“Dirge Without Music” by Edna St. Vincent Millay

Edna St. Vincent Millay expresses her struggle to accept mortality in her poem “Dirge Without Music”

couple standing in a field on a mountain

Edna St. Vincent Millay is no stranger to us at SevenPonds. While death remains a constant theme in many of her poems, her relationship with death oscillates between acceptance and repulsion—making her treatment of the subject utterly relatable. A woman of two minds about her own mortality, she was, like so many of us, incredibly interested in exploring the ever-changing tides of her thoughts on the topic. Nowhere is this indecision better illustrated than in her poem “Dirge Without Music”.

A literal oxymoron, the title describes the poem as a funeral song with no song to speak of. It epitomizes the contrast related throughout the rest of the poem. The opening lines immediately emphasize this divide as she writes, “I am not resigned to the shutting away of loving hearts in the hard ground. / So it is, and so it will be, for so it has been, time out of mind” (1-2). In her first line, and all subsequent lines, she constantly reaffirms her unwillingness to accept the finality of death by using a first person narrator. However, she then admits in the second line that her nonacceptance does nothing to change the course of time and the presence of death.

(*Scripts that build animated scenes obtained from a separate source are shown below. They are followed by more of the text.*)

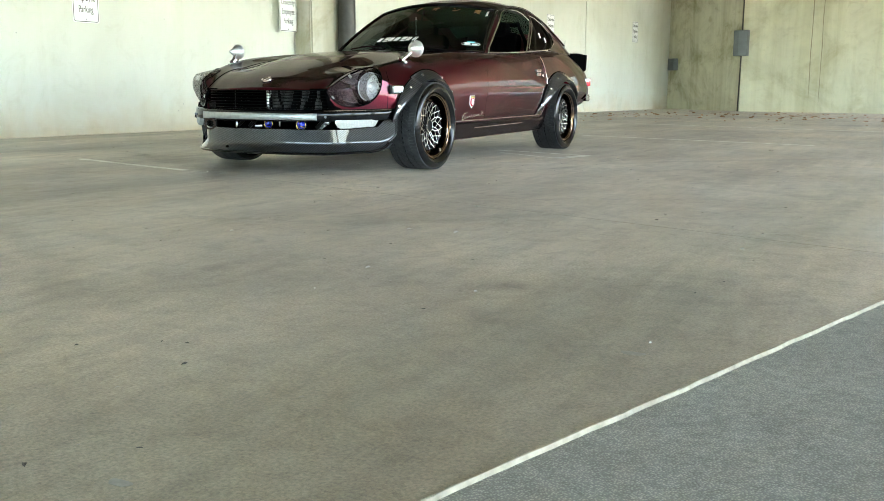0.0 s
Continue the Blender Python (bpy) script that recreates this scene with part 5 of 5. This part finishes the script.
def flake(bm, p, size, turn, curl):
    m = Matrix.Translation(p) @ Matrix.Rotation(turn, 4, "Z")
    pts = [(-1.0, 0, 0), (-0.45, -0.42, curl), (0.35, -0.38, curl * 0.7), (1.0, 0, 0.1), (0.35, 0.40, curl), (-0.45, 0.36, curl * 0.5)]
    top = [bm.verts.new(m @ Vector((x * size, y * size, z * size + 0.0012))) for x, y, z in pts]
    mid = bm.verts.new(m @ Vector((0, 0, 0.0015)))
    for i in range(6):
        bm.faces.new((mid, top[i], top[(i + 1) % 6]))


def build_litter():
    random.seed(5)
    bm = bmesh.new()
    for i in range(380):
        y = random.gauss(12.6, 1.6)
        x = random.uniform(-2.6, 6.0)
        if y > 15.6 or x < -4.2 + 0.11 * y:
            continue
        flake(bm, Vector((x, y, 0)), random.uniform(0.015, 0.05), random.uniform(0, 6.3), random.uniform(0.1, 0.6))
    solid("leaf_litter", bm, M_LEAF, "dry reddish leaves drifted near the far wall", "leaves", "stuff")
    bm = bmesh.new()
    for i in range(900):
        x, y = random.uniform(-4.0, 3.2), random.uniform(-5.0, 11.0)
        if x > edge_x(y) - 0.1 or x < -4.3 + 0.11 * y:
            continue
        flake(bm, Vector((x, y, 0)), random.uniform(0.003, 0.009) * (1.6 if random.random() < 0.08 else 1), random.uniform(0, 6.3), random.uniform(0.2, 0.9))
    solid("floor_grit", bm, M_CHIP, "pale grit and paper flecks scattered over the floor", "litter", "stuff")
    bm = bmesh.new()
    for i in range(500):
        x, y = random.uniform(-4.0, 3.2), random.uniform(-5.0, 9.0)
        if x > edge_x(y) - 0.1 or x < -4.3 + 0.11 * y:
            continue
        flake(bm, Vector((x, y, 0)), random.uniform(0.003, 0.008), random.uniform(0, 6.3), random.uniform(0.1, 0.5))
    solid("dark_grit", bm, M_CRACK, "dark crumbs scattered over the floor", "litter", "stuff")
    for x, y, r in ((1.05, 1.04, 0.035), (1.94, -2.32, 0.020), (2.165, -1.83, 0.018), (1.86, -1.60, 0.016), (1.04, -1.17, 0.022), (1.095, -1.18, 0.014), (1.62, 0.10, 0.02), (1.48, -0.35, 0.015), (2.5, 0.6, 0.018), (2.2, -3.01, 0.014)):
        bm = bmesh.new()
        flake(bm, Vector((x, y, 0)), r * 0.7, random.uniform(0, 6.3), 0.45)
        solid("leaf", bm, M_CHIP, "small pale dry leaf on the floor", "leaf", group="loose leaves")
    for x, y, r in ((3.12, -3.50, 0.018), (2.71, -4.41, 0.014)):
        bm = bmesh.new()
        ring = [(x + r * math.cos(a) * (1.3 + 0.2 * math.sin(3 * a)), y + r * math.sin(a) * (0.8 + 0.2 * math.cos(2 * a))) for a in np.linspace(0, 2 * math.pi, 20)[:-1]]
        slab(bm, ring, 0.0002, 0.0008)
        solid("oil_spot", bm, M_SPOT, "dark oil spot on the concrete", "stain", "structure")


M_SPOT = worn("oil_stained_concrete", (0.24, 0.235, 0.20), 0.5, 0, 0, 60, 0.25)
build_floor_marks()
build_litter()
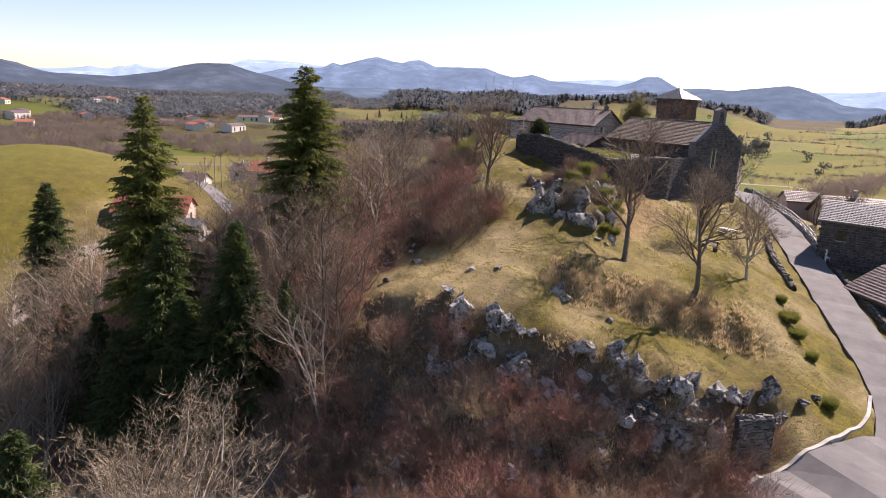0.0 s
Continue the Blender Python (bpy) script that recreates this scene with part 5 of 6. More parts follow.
# the knoll of standing rocks on the lawn
for x, y, sx, sy, sz, k in ((3.6, -28.3, 1.5, 1.3, 2.2, 2), (4.6, -28.8, 1.2, 1.3, 3.6, 3), (5.2, -28.6, 0.8, 0.9, 2.8, 6), (4.0, -27.4, 1.4, 1.2, 2.4, 3), (5.6, -27.6, 1.3, 1.2, 1.8, 1), (6.2, -29.3, 1.4, 1.2, 1.2, 0), (7.2, -29.3, 1.7, 1.4, 1.7, 1), (8.2, -29.6, 1.7, 1.4, 1.9, 5), (8.9, -29.2, 1.2, 1.1, 1.6, 6),
                            (7.1, -27.6, 1.2, 1.1, 2.5, 3), (6.3, -27.2, 1.2, 1.0, 1.5, 0), (7.9, -28.2, 1.3, 1.1, 1.8, 2), (9.5, -30.2, 1.0, 0.8, 0.8, 4), (10.2, -30.0, 0.7, 0.6, 0.7, 1), (10.8, -29.4, 0.6, 0.5, 0.7, 2), (7.8, -26.2, 1.3, 1.1, 1.6, 6), (9.6, -21.4, 1.1, 0.9, 1.5, 3), (10.2, -19.6, 0.9, 0.9, 1.4, 2), (10.3, -18.0, 0.8, 0.7, 1.3, 3),
                            (8.8, -23.0, 1.1, 1.0, 1.2, 5), (1.7, -21.4, 1.6, 1.1, 1.5, 2), (2.6, -21.9, 1.5, 1.1, 1.7, 5), (3.7, -22.0, 1.3, 1.1, 1.5, 6), (2.3, -22.9, 0.8, 0.7, 0.7, 1), (3.2, -23.1, 0.9, 0.8, 0.7, 0), (-0.7, -16.1, 0.5, 0.5, 0.8, 3), (5.0, -26.0, 1.3, 1.1, 1.5, 1), (10.0, -22.8, 1.0, 0.9, 1.7, 3), (10.0, -26.6, 1.1, 0.9, 1.6, 2), (9.3, -27.8, 1.3, 1.1, 1.5, 6), (8.2, -24.4, 1.0, 1.0, 1.6, 5), (9.9, -24.6, 1.0, 0.9, 1.5, 0), (6.6, -25.2, 1.0, 0.9, 1.3, 1), (10.4, -28.6, 1.0, 0.9, 1.0, 0), (7.6, -19.6, 1.0, 0.9, 1.2, 2), (5.0, -24.2, 1.0, 1.0, 1.2, 4)):
    boulder(x, y, sx * 1.2, sy * 1.2, sz * 1.1, rnd.uniform(0, 6.28), "rocks of the knoll", "upright grey lichen-streaked rock on the lawn", k, -0.25, rnd.uniform(-0.15, 0.15))
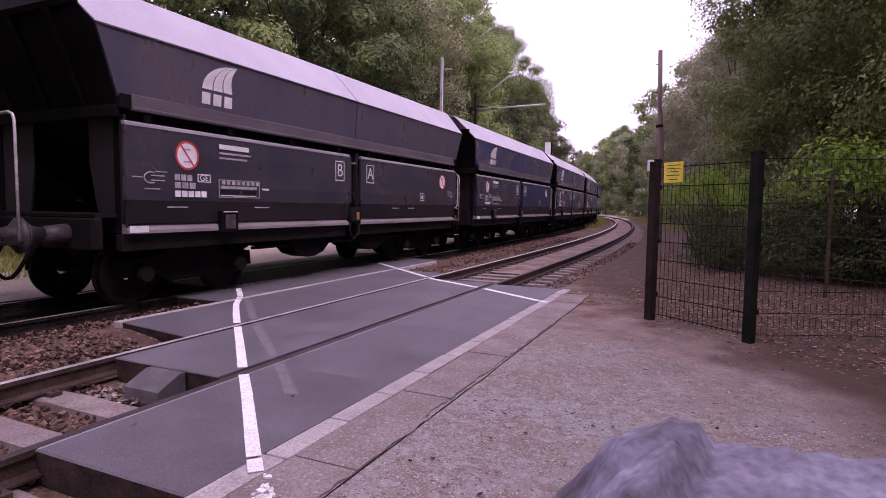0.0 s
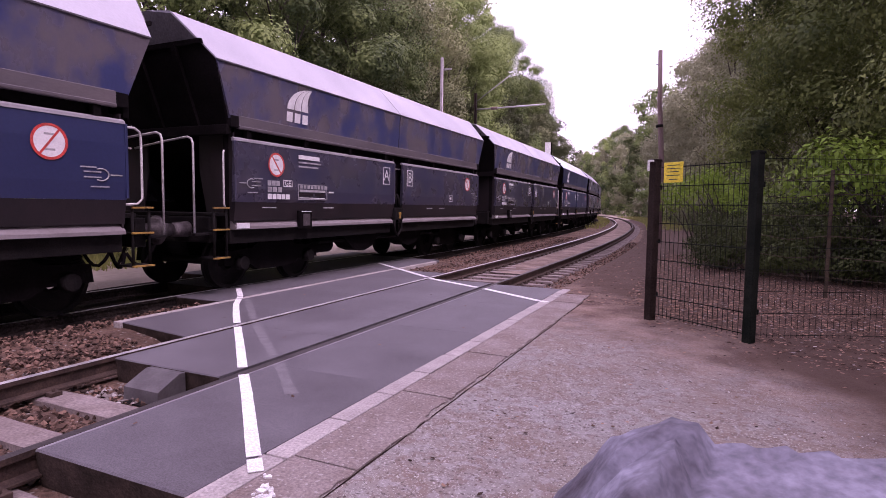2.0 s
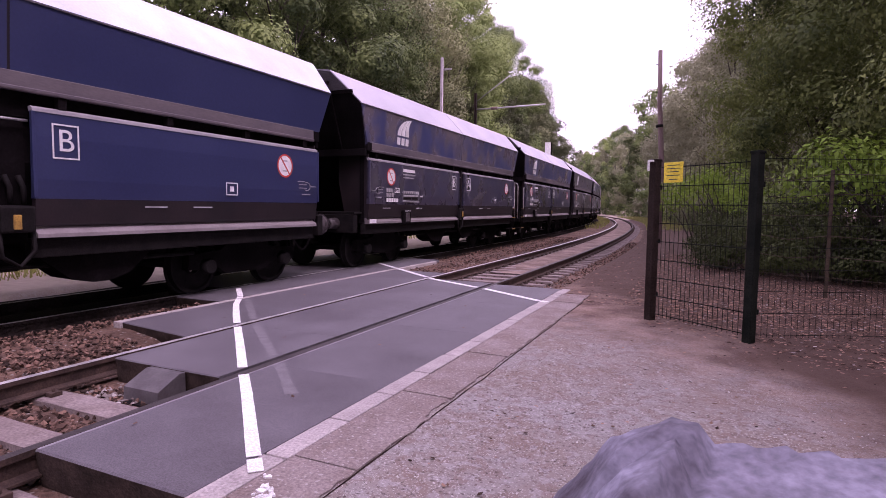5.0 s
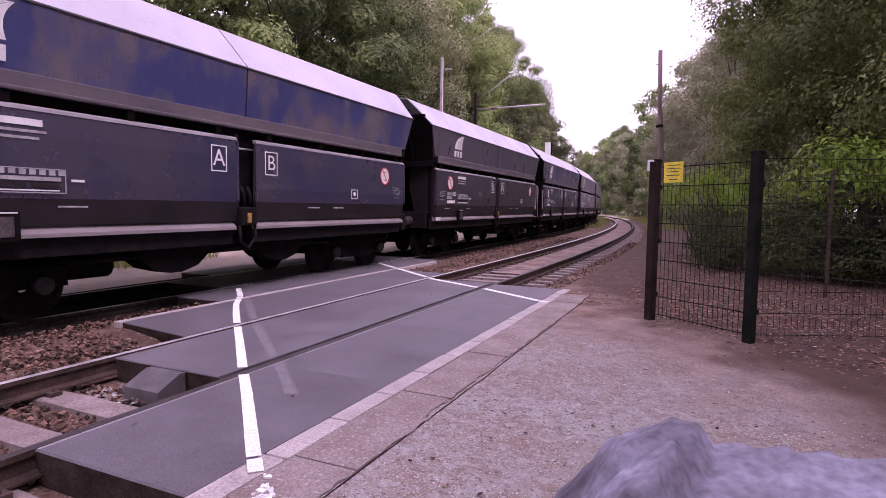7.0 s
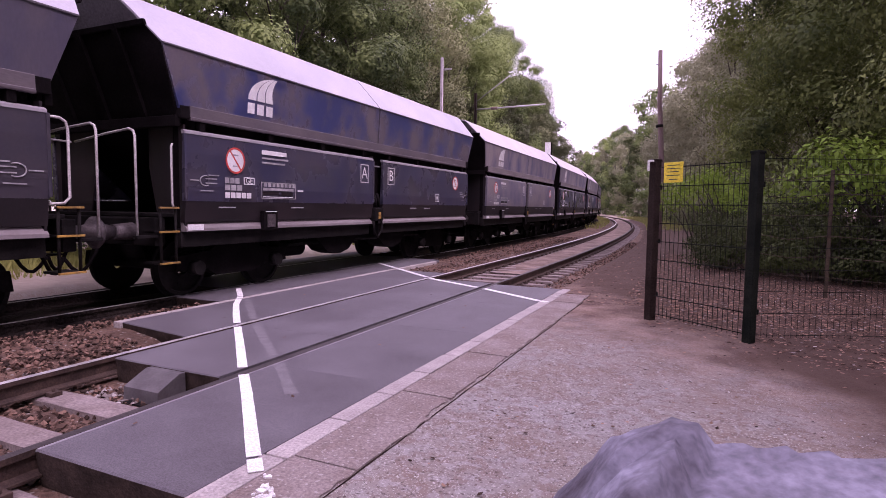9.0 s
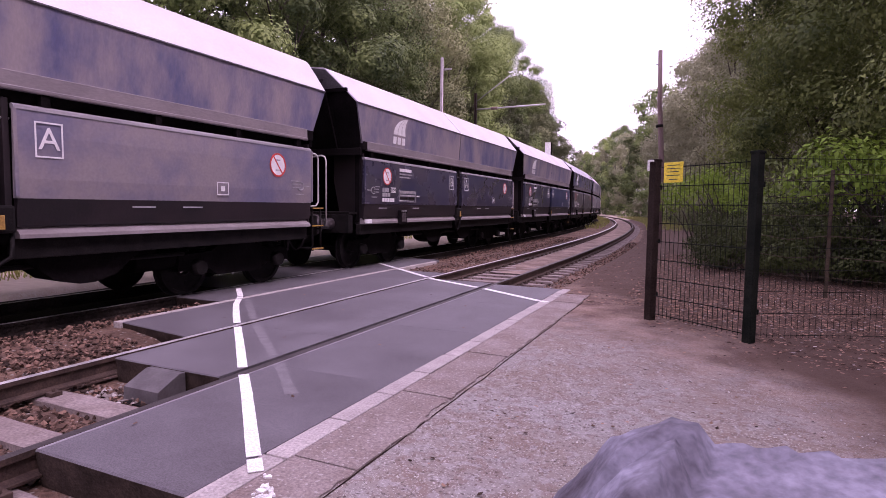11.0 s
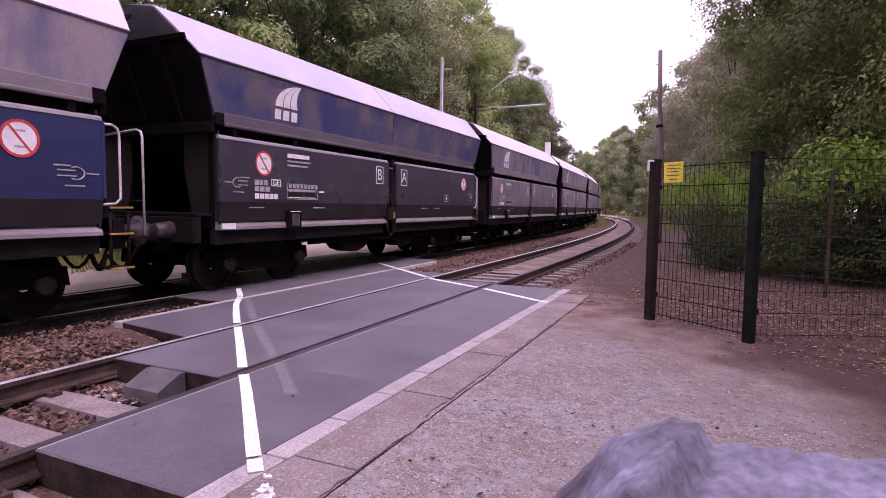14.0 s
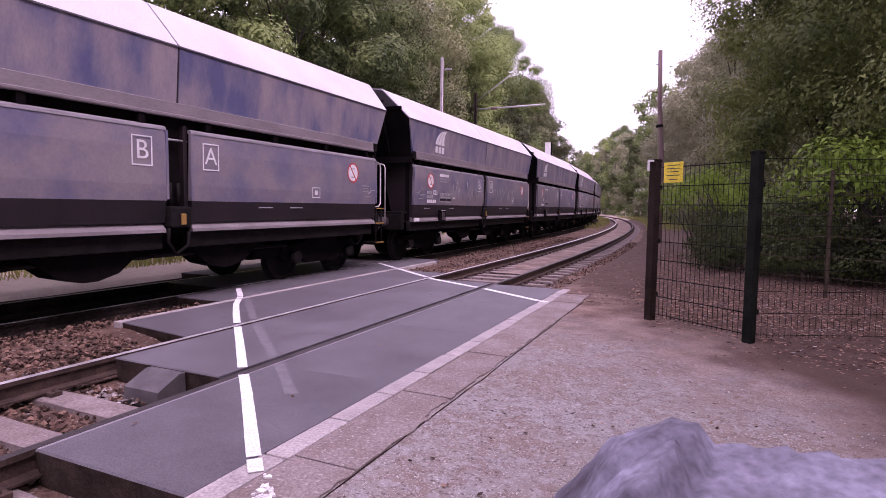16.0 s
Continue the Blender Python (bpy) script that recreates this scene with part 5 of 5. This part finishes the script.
repaint(2, (("box", "blue"), ("door", "blue"), ("roof", "blue_skylit_roof")), label="clean dark blue coal hopper wagon with bright roof and white markings")
repaint(-1, (("door", "blue"),), lambda o: min(v.co.y for v in o.data.vertices) > 0, label="grimy coal hopper wagon with one fresh blue door, white markings")
for o in list(TRAIN[-1].children_recursive):
    if o.name.split(".")[0] == "sign_slash" and o.data.vertices[0].co.y > 0:
        me = o.data.copy()
        for v in me.vertices:
            v.co.y = 2 * 4.377 - v.co.y
        me.flip_normals()
        o.data = me
repaint(9, (("door", "blue"),), lambda o: min(v.co.y for v in o.data.vertices) > 0, "grimy coal hopper wagon with one fresh blue door")


repaint(10, (("door", "door_plum"),))
for k in (-2, 5):
    repaint(k, (("box", "box_plum"), ("door", "door_plum")), label="plum-grey coal hopper wagon with white markings")
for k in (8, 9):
    repaint(k, (("box", "box_dusty_sheen"), ("roof", "roof_dusty_skylit"), ("rim", "rim_dusty")))
# far wagons take lighter paint in place of sky reflected along their sides
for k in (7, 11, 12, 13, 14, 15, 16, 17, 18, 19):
    repaint(k, (("box", "box_dusty_sheen"), ("door", "door_dusty_sheen"), ("roof", "roof_dusty_skylit"), ("rim", "rim_dusty")))

# white scrawl painted across both doors of one wagon
for l0, up in ((-2.9, 1), (-1.7, -1), (-0.95, 1), (0.75, -1), (1.5, 1), (2.3, -1), (3.0, 1)):
    zig = [(0, 0), (0.14, 0.52), (0.24, 0.1), (0.40, 0.58), (0.52, 0.16), (0.60, 0.42)]
    bm = bmesh.new()
    bm_tube(bm, [(1.532, l0 + a, 1.62 + (b if up > 0 else 0.6 - b)) for a, b in zig], 0.03, 5)
    for v in bm.verts:
        v.co.x = 1.532 + (v.co.x - 1.532) * 0.1
    part("paint_scrawl", bm, M["faint"], TRAIN[12], "pale spray-painted scrawl")


def motions():
    """All that moves: each wagon along its line, each wheelset on its wagon."""
    times = [i * 0.25 for i in range(65)]
    spin = [i / FPS for i in range(0, 16 * FPS + 1)]
    for n, w in TRAIN.items():
        walk(w, [(t, wagon_pose(n, t)) for t in times])
    for n, w in TRAIN.items():
        way = -1 if n in TURNED else 1
        for o in w.children:
            if o.name.split(".")[0] == "wheelset":
                c = o.location.copy()
                walk(o, [(t, Matrix.Translation(c) @ Matrix.Rotation(way * travelled(t) / 0.458, 4, "X")) for t in spin])


motions()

While her disavowal in the first stanza is betrayed by her words on time’s inevitability, in the second stanza this idea is reversed, and we see what it means for her to harbor her denial. The poet continues, “Lovers and thinkers, into the earth with you. / Be one with the dull, the indiscriminate dust. / A fragment of what you felt, of what you knew, / A formula, a phrase remains, but the best is lost” (5-8). Drawing on another contrast, she speaks of the interment of “lovers and thinkers’ in the same breath used to tell us that their intellectual remains are a “fragment” that cannot be buried in the ground with their remains.

Photograph of Edna St. Vincent Millay

Credit: Wikipedia

We are brought full circle in the third stanza where she writes, “The answers quick and keen, the honest look, the laughter, the love, / They are gone. They are gone to feed the roses”(9-10). Unlike the last stanza, here she tells us that love and laughter are indeed buried and dispersed to give life to the earth.

Her poem concludes the way it begins as she tells us once more, “I am not resigned”(16). Just as the poet is not resigned to death, likewise no resolution within the heart of the poem reveals what ideology of grief she prefers. This inconclusiveness reflects our own hearts and thoughts in times of grief. Our emotions are often fickle and vast. We can either settle on one or choose to express several. Whatever our choice, we can use it only to help ourselves grow in the future by coping with the aftermath of the past.